İbrahim, alçakgönüllülüğü ile, öğrenmeye ve gelişmeye açık tavrı, özeleştiri silahını gelişmenin aracı olarak gören ve kullanan, söz ile öz birliğine belirleyici önem veren, görevin büyüğü-küçüğü arasında ayrım yapmayan, her konuda başkalarından talep ettiği şeyleri kendi pratiğinde yapmaya hazır olan ve yapan... tavırlarıyla kelimenin gerçek anlamında bir önderdi.
Fakat o, en önde yürümesine rağmen, teorik kavrayışı diğerlerinden çok ilerde olmasına, pratik konusunda da yol gösterici bir insan olmasına rağmen, kendini diğerlerinden üstün gören ve gösteren davranışlardan uzak, 'yanılmaz önder', her dediğinde bir keramet olan peygamber vb. pozlarına bürünmeyen, kişiliğini öne çıkarmaya karşı olan, kolektif çalışmaya büyük önem veren gerçek komünist bir önderdi.

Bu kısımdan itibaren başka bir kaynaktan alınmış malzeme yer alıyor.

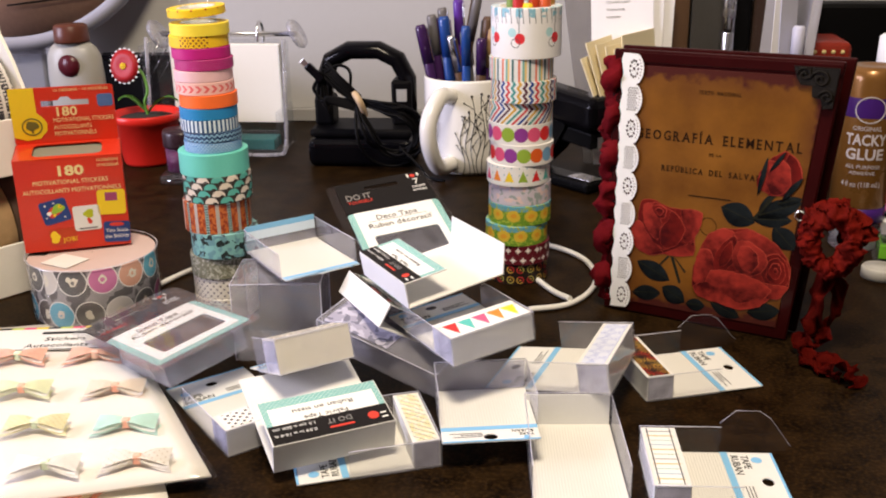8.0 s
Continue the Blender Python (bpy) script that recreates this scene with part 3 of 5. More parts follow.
label_card(basis((-0.0475, -0.265, 0.0072), (-0.50, 0.83, 0.2), (-0.85, -0.52, -0.0)), "folded white card with a teal and black fabric tape label",
           0.076, 0.0630, 0.0165, 0.034)
label_card(basis((-0.0467, -0.2169, 0.0621), (0.812, 0.563, 0.154), (-0.567, 0.823, -0.025)), "white fabric tape card with teal and black label atop the pile",
           0.0595, 0.0639, 0.0150, 0.0258, flap=0.0175)
label_card(basis((-0.066, -0.2069, 0.0461), (0.68, 0.45, -0.5), (-0.564, 0.826, -0.017)), "white fabric tape card lying under another one",
           0.028, 0.0634, 0.0145, 0.017)


def deco_pack(m, label, w, h, cover=False):
    """A printed blister card: x across, y up the card, origin at its lower left corner."""
    t = thing("deco_tape_pack", m, label, "package", "empty deco tape packs")
    head = h * 0.34
    hole = rounded(w * 0.30, w * 0.68, h - 0.0110, h - 0.0068, 0.002)
    hd = part("card_header", outline(rounded(0, w, h - head, h, 0.003), 0, 0.0006, [hole]), BLACK_CARD, t, "black card header with a hang slot")
    lettering("7", 0.0085, (w * 0.88, h - 0.0135, 0.0007), (1, 0, 0), (0, 1, 0), WHITE_INK, hd)
    lettering("count", 0.0042, (w * 0.88, h - 0.0175, 0.0007), (1, 0, 0), (0, 1, 0), WHITE_INK, hd)
    lettering("unités", 0.0042, (w * 0.88, h - 0.0213, 0.0007), (1, 0, 0), (0, 1, 0), WHITE_INK, hd)
    lettering("DO IT", 0.0085, (w * 0.2, h - 0.0195, 0.0007), (1, 0, 0), (0, 1, 0), PALE_GREY_INK, hd, width=w * 0.27)
    lettering("YOURSELF", 0.0045, (w * 0.2, h - 0.0238, 0.0007), (1, 0, 0), (0, 1, 0), RED_INK, hd, width=w * 0.27)
    part("red_spot", outline(ellipse(w * 0.87, h - 0.004, 0.0018, 0.0018, 16), 0.0006, 0.0008), RED_INK, hd)
    bars([0.0012], 0.008, (w * 0.81, h - 0.0015, 0.0007), (1, 0, 0), (0, 1, 0), WHITE_INK, hd, "white_mark")
    bars([0.0012], 0.007, (w * 0.925, h - 0.0015, 0.0007), (1, 0, 0), (0, 1, 0), WHITE_INK, hd, "white_mark")
    win = (w * 0.17, w * 0.86, h * 0.12, h * 0.39)
    part("teal_border", outline(rounded(0, w, 0, h - head, 0.003), 0, 0.0005, [rounded(*win, 0.002)]), TEAL_PRINT, t, "teal lattice border")
    wl = part("white_label", outline([(w * 0.07, h * 0.05), (w * 0.93, h * 0.05), (w * 0.93, h - head), (w * 0.07, h - head)], 0.0005, 0.0007,
                                     [rounded(*win, 0.002)]), WHITE_INK, t, "white label with a clear window")
    lettering("Deco Tape", 0.0066, (w * 0.5, h - head - 0.0105, 0.0008), (1, 0, 0), (0, 1, 0), INK, wl, width=w * 0.44)
    bars([w * 0.62], 0.0006, (w * 0.19, h - head - 0.0118, 0.0008), (1, 0, 0), (0, 1, 0), INK_GREY, wl, "rule")
    lettering("Ruban décoratif", 0.0066, (w * 0.5, h - head - 0.0185, 0.0008), (1, 0, 0), (0, 1, 0), INK, wl, width=w * 0.68)
    part("window", box(win[0], win[1], win[2], win[3], 0.0001, 0.0004), FILM_FACE, t, "clear window")
    bm = outline(rounded(-0.006, w + 0.004, -0.006, h + 0.002, 0.006), -0.0009, -0.0006)
    part("film_back", bm, FILM_CRISP, t, "clear plastic flange")
    if cover:
        part("film_front", outline(rounded(-0.007, w + 0.005, -0.009, h + 0.002, 0.007), 0.0016, 0.0019), FILM_GLARE, t, "glossy clear plastic front")
    bm = bmesh.new()
    f = 0.0004
    for x0, x1, y0, y1 in ((0.004, w - 0.004, 0.004, 0.004 + f), (0.004, w - 0.004, h * 0.62, h * 0.62 + f), (0.004, 0.004 + f, 0.004, h * 0.62),
                           (w - 0.004 - f, w - 0.004, 0.004, h * 0.62)):
        box(x0, x1, y0, y1, -0.0165, -0.0009, bm=bm)
    box(0.004, w - 0.004, 0.004, h * 0.62, -0.017, -0.0166, bm=bm)
    part("blister", bm, FILM, t, "clear plastic blister")
    return t


deco_pack(basis((-0.0796, -0.147, 0.0513), (0.885, 0.459, 0.074), (-0.455, 0.822, 0.343)), "empty black and teal deco tape pack leaning on the pile", 0.0633, 0.0986)
deco_pack(basis((-0.1831, -0.2383, 0.0315), (0.61, 0.779, 0.142), (-0.772, 0.625, -0.115)), "empty deco tape pack with a clear window, lying flat", 0.0609, 0.1021, cover=True)


def clear_box(m, label, L, W, H, film):
    t = thing("clear_box", m, label, "box", "empty clear boxes")
    f = 0.0004
    for nm, b in (("wall", (0, L, 0, f, 0, H)), ("wall", (0, L, W - f, W, 0, H)), ("wall", (0, f, f, W - f, 0, H)), ("wall", (L - f, L, f, W - f, 0, H)),
                  ("base", (f, L - f, f, W - f, 0, f)), ("lid", (f, L - f, f, W - f, H - f, H))):
        part(nm, box(*b), film, t)
    # Pale rods paint glints along the box folds.
    rim = bmesh.new()
    for x, y in ((0, 0), (L, 0), (L, W), (0, W)):
        tube([(x, y, 0.0005), (x, y, H)], 0.00024, 6, bm=rim)
    for a, b in (((0, 0), (L, 0)), ((L, 0), (L, W)), ((L, W), (0, W)), ((0, W), (0, 0))):
        tube([(*a, H), (*b, H)], 0.00024, 6, bm=rim)
    part("fold", rim, LIT_FILM, t, "painted glints on the plastic folds")
    return t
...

Burada yalnızca temel noktalarda özetlediğimiz Marksist-Leninist görüş ve davranışları şahsında toparlamış olan İbrahim KAYPAKKAYA, bu görüşleri ve ideolojik kararlılığının bir ifadesi olarak, düşman eline tutsak düştüğünde de görüşlerini tavizsiz savunup, düşmanla savaşı işkence altında da sürdürmeyi bilmiştir. O siyasi görüşlerini hiç tavizsiz savunurken, örgütsel konuda tek bir bilgi vermemiş, daha önce başkalarınca verilmiş tek bir bilgiyi onaylamamış, komünist tavrın nasıl olması gerektiğini kendi tavrı ile örneklemiştir. O, 'ser verip, sır vermeyen' önder olma tavrıyla tüm devrimci saflarda bayraklaşmıştır.
O’nun hataları da vardı..
İbrahim KAYPAKKAYA hunharca katledildiğinde, henüz 24 yaşında olan genç bir komünist önderdi. Kuzey Kürdistan-Türkiye açısından ele alındığında, ona geçmiş deneyimlerinden yola çıkarak doğru Marksist-Leninist çizgiyi devreden bir yaşlı kuşak komünist yoktu.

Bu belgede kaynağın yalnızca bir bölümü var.